So it emerges that nine farmers have applied for the fodder transport scheme. That’s hardly one per county in the areas where need was identified by the Teagasc survey at the start of 2018.
In fact, the applicants all hail from two counties. Donegal six, Roscommon three – it sounds like the score of a rugby or Gaelic football match.
There are two possible explanations for the extremely low uptake. It could be there never was a need for such a scheme in the first place. The same school of thought would have held the tillage crisis fund was unneccessary. That saw only 167 applicants, with less than half paid 18 months on.

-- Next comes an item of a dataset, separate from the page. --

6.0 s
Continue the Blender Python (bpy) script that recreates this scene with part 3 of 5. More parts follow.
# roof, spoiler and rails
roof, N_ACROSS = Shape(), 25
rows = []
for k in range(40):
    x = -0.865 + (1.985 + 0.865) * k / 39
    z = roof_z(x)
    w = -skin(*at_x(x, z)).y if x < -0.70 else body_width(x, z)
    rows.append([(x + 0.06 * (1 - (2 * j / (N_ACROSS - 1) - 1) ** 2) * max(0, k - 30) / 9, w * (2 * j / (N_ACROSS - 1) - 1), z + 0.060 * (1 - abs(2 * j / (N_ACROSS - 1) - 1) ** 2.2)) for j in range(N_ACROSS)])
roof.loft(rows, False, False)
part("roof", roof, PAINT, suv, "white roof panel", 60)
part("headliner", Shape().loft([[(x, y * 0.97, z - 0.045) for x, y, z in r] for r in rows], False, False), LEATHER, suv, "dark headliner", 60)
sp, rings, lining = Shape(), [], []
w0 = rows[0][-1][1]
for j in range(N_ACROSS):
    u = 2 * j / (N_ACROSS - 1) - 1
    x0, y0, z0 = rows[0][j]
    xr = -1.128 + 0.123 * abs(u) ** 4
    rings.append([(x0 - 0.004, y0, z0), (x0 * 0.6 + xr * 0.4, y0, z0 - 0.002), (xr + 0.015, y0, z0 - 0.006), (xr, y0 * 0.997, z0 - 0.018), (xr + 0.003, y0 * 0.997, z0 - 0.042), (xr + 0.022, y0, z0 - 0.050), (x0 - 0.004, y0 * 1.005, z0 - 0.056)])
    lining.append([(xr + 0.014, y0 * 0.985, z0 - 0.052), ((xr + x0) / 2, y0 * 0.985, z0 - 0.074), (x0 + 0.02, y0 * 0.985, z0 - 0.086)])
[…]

The alternative view is that there was and is a pressing need for a fodder scheme, but it was delivered in a form that actively discourages applicants.
Holding off
It may be that, as the Department maintains, farmers are holding off with applications until they have stock out and grass growing.
One application at the end of the feeding season might be strategy.

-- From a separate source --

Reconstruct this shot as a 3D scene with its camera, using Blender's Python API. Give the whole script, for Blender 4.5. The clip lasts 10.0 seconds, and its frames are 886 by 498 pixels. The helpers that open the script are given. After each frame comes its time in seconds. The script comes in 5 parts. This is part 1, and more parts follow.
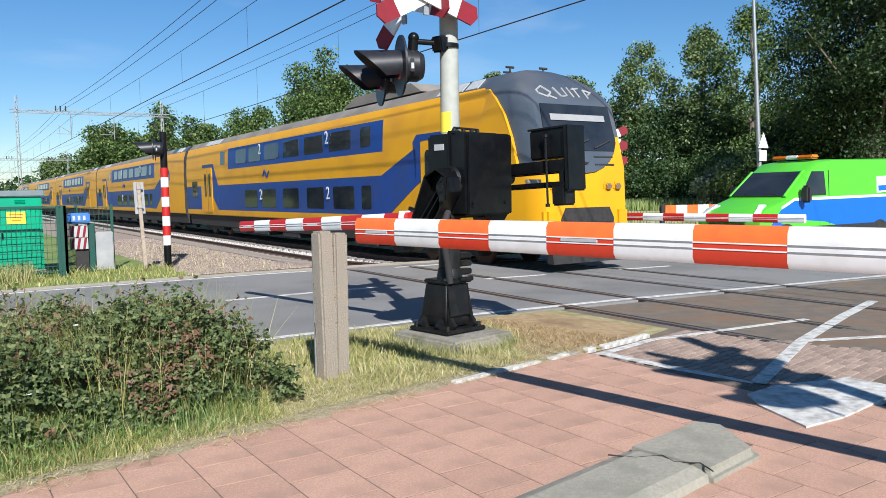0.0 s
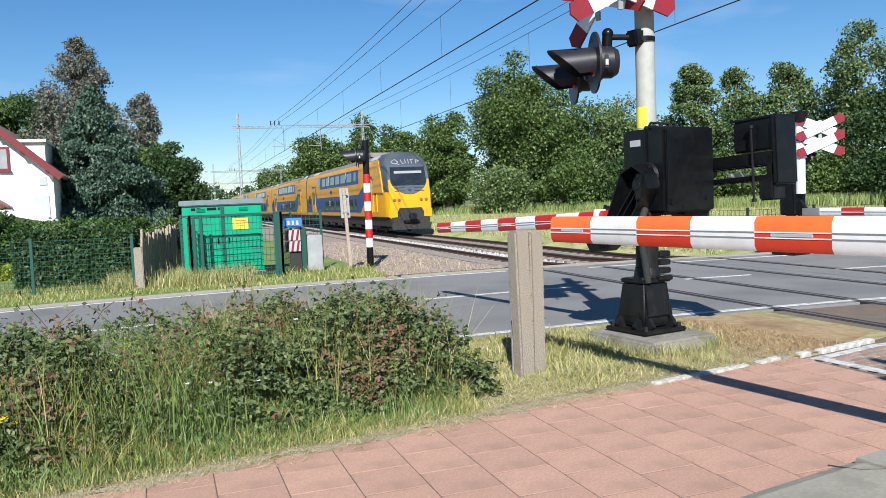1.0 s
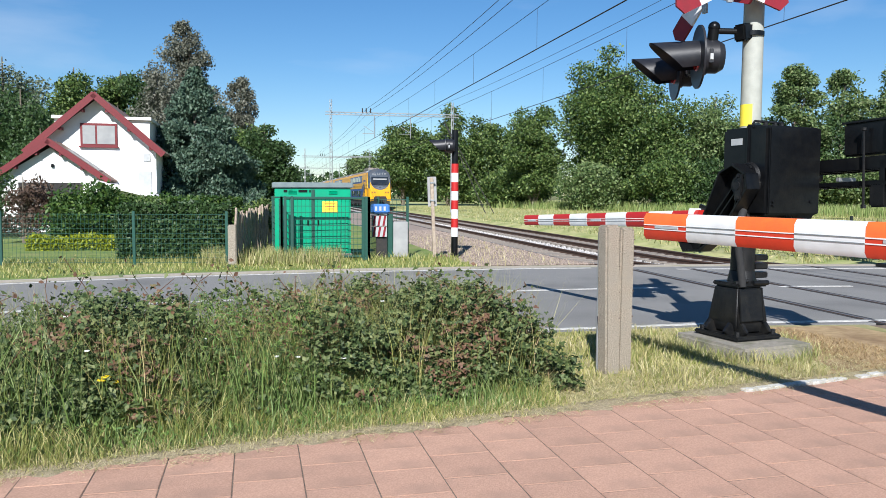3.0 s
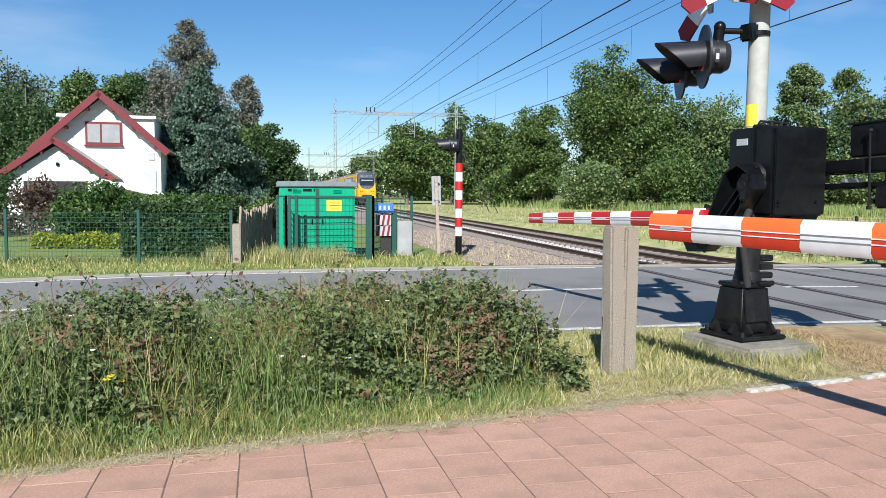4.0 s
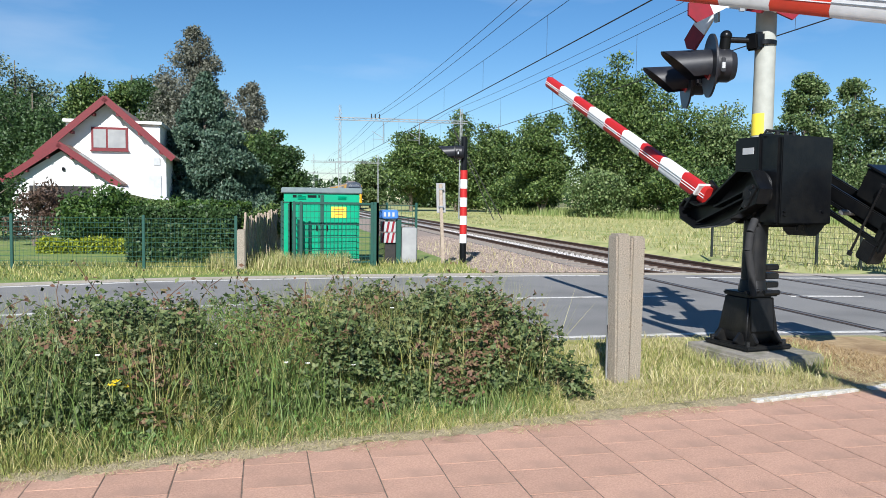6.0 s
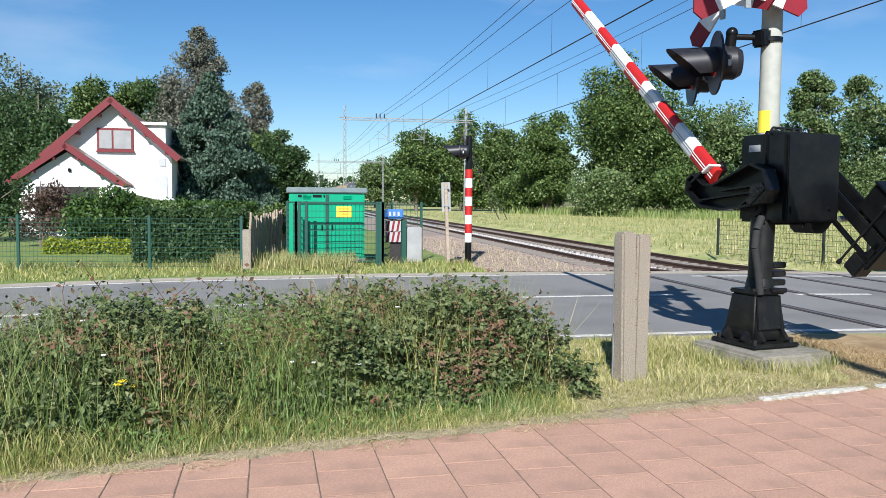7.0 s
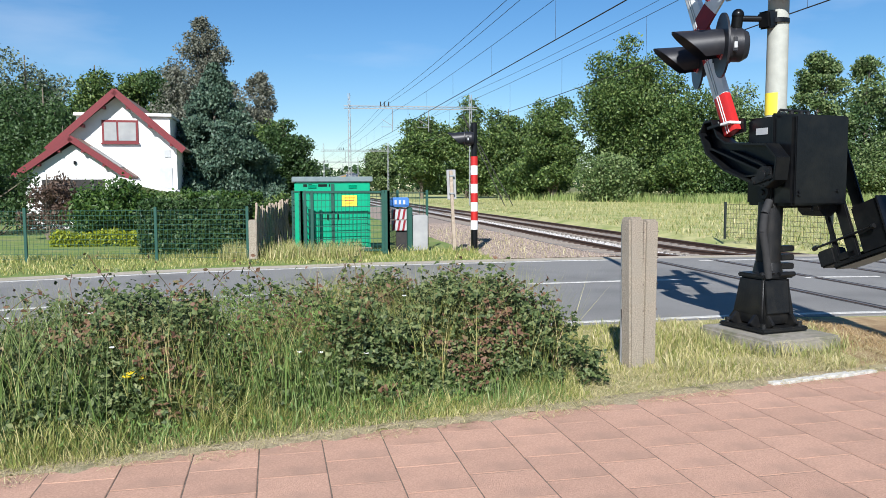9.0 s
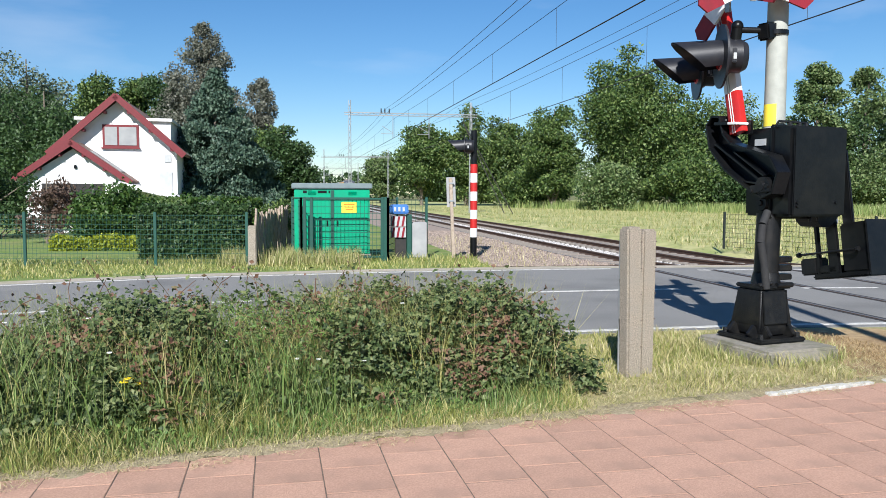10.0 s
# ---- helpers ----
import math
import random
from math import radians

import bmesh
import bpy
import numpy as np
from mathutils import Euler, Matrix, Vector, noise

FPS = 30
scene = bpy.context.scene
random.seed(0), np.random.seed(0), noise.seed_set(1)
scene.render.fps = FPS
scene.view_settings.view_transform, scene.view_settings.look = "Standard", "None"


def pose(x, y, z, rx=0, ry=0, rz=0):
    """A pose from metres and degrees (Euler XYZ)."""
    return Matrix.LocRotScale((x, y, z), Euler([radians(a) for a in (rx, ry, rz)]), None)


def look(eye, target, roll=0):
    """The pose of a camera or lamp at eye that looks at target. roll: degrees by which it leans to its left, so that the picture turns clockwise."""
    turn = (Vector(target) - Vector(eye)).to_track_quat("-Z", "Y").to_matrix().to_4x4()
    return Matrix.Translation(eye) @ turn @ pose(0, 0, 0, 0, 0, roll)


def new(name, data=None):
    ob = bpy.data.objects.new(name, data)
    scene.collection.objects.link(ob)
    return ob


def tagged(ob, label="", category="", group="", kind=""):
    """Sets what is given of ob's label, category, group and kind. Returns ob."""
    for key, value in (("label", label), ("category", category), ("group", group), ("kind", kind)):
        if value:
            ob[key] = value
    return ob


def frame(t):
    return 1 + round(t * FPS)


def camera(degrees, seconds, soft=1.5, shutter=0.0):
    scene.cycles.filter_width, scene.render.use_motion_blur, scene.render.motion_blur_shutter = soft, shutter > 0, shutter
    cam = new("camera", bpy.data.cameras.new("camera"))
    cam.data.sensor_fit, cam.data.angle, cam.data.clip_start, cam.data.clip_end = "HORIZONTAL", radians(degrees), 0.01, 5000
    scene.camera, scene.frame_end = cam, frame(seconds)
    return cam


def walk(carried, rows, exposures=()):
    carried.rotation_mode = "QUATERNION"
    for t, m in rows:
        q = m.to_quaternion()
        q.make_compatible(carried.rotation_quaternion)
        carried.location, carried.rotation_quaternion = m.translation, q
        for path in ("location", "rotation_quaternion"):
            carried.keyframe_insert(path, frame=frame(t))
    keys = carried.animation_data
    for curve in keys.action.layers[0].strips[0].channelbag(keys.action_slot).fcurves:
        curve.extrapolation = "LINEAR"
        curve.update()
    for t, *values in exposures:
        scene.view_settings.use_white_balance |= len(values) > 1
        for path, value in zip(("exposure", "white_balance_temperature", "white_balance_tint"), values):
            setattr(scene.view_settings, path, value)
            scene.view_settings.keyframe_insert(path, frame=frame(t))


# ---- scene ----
cam = camera(59.3, 10.0, soft=0.5)
PATH = [
    (0, (0.197, 0.115, 1.848), (1.229, 1.823, 1.704), -1),
    (0.1, (0.185, 0.103, 1.839), (1.175, 1.834, 1.693), -0.8),
    (0.2, (0.174, 0.09, 1.83), (1.096, 1.859, 1.684), -1.71),
    (0.3, (0.162, 0.078, 1.822), (1.033, 1.875, 1.717), -1.56),
    (0.4, (0.151, 0.065, 1.813), (0.965, 1.891, 1.76), -0.29),
    (0.5, (0.139, 0.053, 1.804), (0.882, 1.908, 1.723), -1.2),
    (0.7, (0.133, 0.06, 1.814), (0.777, 1.952, 1.737), -1.3),
    (1, (0.124, 0.07, 1.829), (0.712, 1.977, 1.703), -2.4),
    (1.5, (0.118, 0.113, 1.784), (0.634, 2.043, 1.703), -1.4),
    (2, (0.065, 0.087, 1.804), (0.53, 2.029, 1.684), -0.2),
    (2.5, (0.066, 0.094, 1.788), (0.469, 2.048, 1.65), 0.1),
    (4, (0.054, 0.097, 1.798), (0.428, 2.056, 1.654), 0.4),
    (4.5, (0.044, 0.1, 1.795), (0.414, 2.061, 1.664), 0.5),
    (5, (0.058, 0.098, 1.797), (0.43, 2.058, 1.66), 0.7),
    (5.5, (0.042, 0.099, 1.804), (0.41, 2.06, 1.677), 0.7),
    (7, (0.044, 0.119, 1.795), (0.395, 2.083, 1.667), 0.5),
    (7.5, (0.021, 0.092, 1.803), (0.362, 2.059, 1.67), -0.1),
    (8, (0.024, 0.099, 1.803), (0.36, 2.066, 1.664), -0.1),
    (8.5, (0.025, 0.125, 1.799), (0.369, 2.091, 1.661), 0.2),
    (9, (0.049, 0.141, 1.798), (0.384, 2.106, 1.638), -0.3),
    (9.5, (0.061, 0.15, 1.801), (0.395, 2.115, 1.642), -0.1),
    (10, (0.055, 0.128, 1.808), (0.392, 2.095, 1.666), 0.2),
]
walk(cam, [(t, look(eye, target, roll)) for t, eye, target, roll in PATH], exposures=((0, 0.62, 6200, 11), (10, 0.64, 6200, 11)))

# ---------- light ----------
world = bpy.data.worlds.new("sky")
scene.world = world
world.use_nodes = True
wn = world.node_tree.nodes
sky = wn.new("ShaderNodeTexSky")
sky.sky_type = 'NISHITA'
sky.sun_disc = False
SUN_WAY = Vector((0.44, 1.34, -1.0)).normalized()
sky.sun_elevation = math.asin(-SUN_WAY.z)
sky.sun_rotation = math.atan2(-SUN_WAY.x, -SUN_WAY.y)
sky.air_density, sky.dust_density, sky.ozone_density = 1.0, 0.0, 4.5
vivid = wn.new("ShaderNodeHueSaturation")
vivid.inputs["Saturation"].default_value = 1.2
world.node_tree.links.new(sky.outputs[0], vivid.inputs["Color"])
wc = wn.new("ShaderNodeTexCoord")
stretch = wn.new("ShaderNodeMapping")
stretch.inputs["Scale"].default_value = (1.0, 2.2, 5.0)
wisp = wn.new("ShaderNodeTexNoise")
wisp.inputs["Scale"].default_value, wisp.inputs["Detail"].default_value = 2.6, 7
thin = wn.new("ShaderNodeMapRange")
thin.inputs[1].default_value, thin.inputs[2].default_value, thin.inputs[4].default_value = 0.55, 0.85, 0.28
haze = wn.new("ShaderNodeMix")
haze.data_type = 'RGBA'
haze.inputs[7].default_value = (9.0, 9.4, 10.0, 1)
world.node_tree.links.new(wc.outputs["Generated"], stretch.inputs["Vector"])
world.node_tree.links.new(stretch.outputs[0], wisp.inputs["Vector"])
world.node_tree.links.new(wisp.outputs["Fac"], thin.inputs[0])
world.node_tree.links.new(thin.outputs[0], haze.inputs[0])
world.node_tree.links.new(vivid.outputs[0], haze.inputs[6])
world.node_tree.links.new(haze.outputs[2], wn["Background"].inputs[0])
wn["Background"].inputs[1].default_value = 0.069
sun = new("sun", bpy.data.lights.new("sun", 'SUN'))
sun.data.energy, sun.data.angle, sun.data.color = 5.0, radians(0.55), (1.0, 0.97, 0.92)
sun.matrix_world = look((0, 0, 30), Vector((0, 0, 30)) + SUN_WAY)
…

But it has a familiar feel to it – a Department response that annoys farmers. Instead of creating the sense of solidarity with farmers at the coalface, there is a detachment that can feel like indifference.
The truth, as always, lies somewhere in between.
The reality is the Department is terrified of open-ended support schemes for farming losses, and understandably so.
Opening the floodgates (almost literally) for farmers to expect compensation if it rains too much, or not enough, is a recipe for, well, disastrous disaster schemes.
What is the solution? The schemes should be sparingly introduced, but when they are, they should be as simple and accessible as possible.
People who spend their whole lives dealing with paperwork must always remember farmers don’t have animals and crops in offices or on spreadsheets.
They are people who work outside in messy and imperfect conditions – at the best of times. When things are at their worst, as they could be about three wet weeks from right now, they need to feel someone is on their side.